_Short exercise_.
In the listing that follows, locate the line containing "q = m.to_quaternion()" and the line containing "keys = carried.animation_data". Retype exactly those two lines and every line between them, and nothing more.

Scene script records
──────
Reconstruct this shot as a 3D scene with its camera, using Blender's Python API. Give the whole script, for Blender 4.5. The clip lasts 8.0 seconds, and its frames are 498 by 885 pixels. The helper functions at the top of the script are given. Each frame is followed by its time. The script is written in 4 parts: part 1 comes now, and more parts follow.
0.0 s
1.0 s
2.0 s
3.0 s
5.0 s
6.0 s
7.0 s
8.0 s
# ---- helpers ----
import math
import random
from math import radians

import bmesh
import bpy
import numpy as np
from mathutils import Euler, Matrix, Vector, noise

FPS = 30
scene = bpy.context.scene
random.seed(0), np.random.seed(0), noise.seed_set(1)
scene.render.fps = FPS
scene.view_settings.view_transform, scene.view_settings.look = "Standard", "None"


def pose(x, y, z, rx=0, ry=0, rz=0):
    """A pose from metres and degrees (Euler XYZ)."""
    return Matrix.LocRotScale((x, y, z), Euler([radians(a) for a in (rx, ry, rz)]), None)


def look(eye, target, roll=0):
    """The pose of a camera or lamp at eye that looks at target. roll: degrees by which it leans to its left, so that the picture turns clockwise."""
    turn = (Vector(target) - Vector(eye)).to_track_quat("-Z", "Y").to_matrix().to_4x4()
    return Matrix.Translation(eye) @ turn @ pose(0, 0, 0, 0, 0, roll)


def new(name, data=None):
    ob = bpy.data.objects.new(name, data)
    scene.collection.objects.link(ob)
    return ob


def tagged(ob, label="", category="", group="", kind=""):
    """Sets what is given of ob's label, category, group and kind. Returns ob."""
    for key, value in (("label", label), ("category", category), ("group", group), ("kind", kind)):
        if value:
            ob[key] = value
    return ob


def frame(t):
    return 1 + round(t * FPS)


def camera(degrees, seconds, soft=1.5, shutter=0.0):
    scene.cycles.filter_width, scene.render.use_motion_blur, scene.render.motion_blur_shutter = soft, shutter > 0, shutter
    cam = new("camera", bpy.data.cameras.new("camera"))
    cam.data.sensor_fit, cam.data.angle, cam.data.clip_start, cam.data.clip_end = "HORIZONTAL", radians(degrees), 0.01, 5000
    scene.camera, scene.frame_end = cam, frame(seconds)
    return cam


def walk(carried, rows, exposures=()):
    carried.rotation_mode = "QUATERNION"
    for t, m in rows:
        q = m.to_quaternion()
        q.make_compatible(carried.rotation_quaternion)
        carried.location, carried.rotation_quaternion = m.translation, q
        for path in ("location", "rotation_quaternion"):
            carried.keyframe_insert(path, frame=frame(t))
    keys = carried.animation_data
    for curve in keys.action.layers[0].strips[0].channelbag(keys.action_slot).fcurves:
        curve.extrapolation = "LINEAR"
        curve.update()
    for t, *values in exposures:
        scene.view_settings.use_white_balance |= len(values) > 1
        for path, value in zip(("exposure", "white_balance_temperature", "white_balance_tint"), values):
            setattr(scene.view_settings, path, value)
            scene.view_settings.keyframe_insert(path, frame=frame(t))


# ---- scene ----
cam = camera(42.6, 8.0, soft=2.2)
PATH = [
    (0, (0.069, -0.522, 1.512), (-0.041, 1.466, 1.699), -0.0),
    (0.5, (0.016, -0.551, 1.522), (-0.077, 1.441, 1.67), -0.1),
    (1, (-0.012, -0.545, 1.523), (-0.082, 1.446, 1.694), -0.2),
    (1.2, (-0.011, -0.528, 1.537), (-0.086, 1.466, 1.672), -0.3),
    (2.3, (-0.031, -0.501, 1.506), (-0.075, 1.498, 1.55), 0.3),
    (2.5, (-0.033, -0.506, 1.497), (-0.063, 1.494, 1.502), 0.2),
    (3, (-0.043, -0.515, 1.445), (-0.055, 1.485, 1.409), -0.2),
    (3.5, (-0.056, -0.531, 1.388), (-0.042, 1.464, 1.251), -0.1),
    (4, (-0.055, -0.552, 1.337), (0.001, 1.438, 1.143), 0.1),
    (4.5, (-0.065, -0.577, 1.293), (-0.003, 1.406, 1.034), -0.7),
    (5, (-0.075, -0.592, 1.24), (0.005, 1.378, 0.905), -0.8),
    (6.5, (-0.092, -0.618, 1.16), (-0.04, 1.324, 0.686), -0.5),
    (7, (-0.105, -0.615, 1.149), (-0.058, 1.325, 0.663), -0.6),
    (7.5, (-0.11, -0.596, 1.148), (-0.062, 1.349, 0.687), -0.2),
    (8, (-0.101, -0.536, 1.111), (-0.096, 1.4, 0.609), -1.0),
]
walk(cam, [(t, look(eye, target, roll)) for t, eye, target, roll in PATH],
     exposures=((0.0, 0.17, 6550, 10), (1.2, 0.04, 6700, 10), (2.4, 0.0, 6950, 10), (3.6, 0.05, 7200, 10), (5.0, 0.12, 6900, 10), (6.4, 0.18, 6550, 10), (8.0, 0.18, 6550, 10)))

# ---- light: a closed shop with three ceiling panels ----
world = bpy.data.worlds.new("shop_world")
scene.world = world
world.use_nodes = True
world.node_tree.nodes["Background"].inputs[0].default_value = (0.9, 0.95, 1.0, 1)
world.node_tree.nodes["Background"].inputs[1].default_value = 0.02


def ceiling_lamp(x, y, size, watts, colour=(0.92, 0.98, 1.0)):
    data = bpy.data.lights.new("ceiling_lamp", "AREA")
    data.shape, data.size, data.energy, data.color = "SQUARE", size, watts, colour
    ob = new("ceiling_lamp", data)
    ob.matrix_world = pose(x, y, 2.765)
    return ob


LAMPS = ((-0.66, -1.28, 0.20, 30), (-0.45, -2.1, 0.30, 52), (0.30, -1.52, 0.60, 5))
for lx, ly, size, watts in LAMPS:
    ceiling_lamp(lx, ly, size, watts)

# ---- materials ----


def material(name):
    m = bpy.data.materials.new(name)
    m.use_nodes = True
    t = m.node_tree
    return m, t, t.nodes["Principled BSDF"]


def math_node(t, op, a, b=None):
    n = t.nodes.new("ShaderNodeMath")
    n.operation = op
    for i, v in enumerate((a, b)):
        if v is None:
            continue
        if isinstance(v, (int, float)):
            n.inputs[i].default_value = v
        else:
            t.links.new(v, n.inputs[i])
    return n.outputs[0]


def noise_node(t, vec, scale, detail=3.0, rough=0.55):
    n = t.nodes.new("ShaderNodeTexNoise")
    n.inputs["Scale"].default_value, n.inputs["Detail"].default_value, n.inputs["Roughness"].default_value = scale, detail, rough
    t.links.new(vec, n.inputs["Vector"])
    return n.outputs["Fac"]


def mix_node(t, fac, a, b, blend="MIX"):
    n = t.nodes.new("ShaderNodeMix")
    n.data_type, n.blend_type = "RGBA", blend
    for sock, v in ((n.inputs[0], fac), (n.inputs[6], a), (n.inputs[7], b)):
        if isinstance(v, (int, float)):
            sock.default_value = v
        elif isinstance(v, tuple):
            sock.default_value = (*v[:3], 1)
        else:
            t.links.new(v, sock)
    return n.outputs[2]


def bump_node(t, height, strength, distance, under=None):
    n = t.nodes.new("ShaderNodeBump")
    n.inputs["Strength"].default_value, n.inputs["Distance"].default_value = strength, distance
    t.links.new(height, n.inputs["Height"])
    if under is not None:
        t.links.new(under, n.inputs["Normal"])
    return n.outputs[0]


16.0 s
──────
_The answer_.
        q = m.to_quaternion()
        q.make_compatible(carried.rotation_quaternion)
        carried.location, carried.rotation_quaternion = m.translation, q
        for path in ("location", "rotation_quaternion"):
            carried.keyframe_insert(path, frame=frame(t))
    keys = carried.animation_data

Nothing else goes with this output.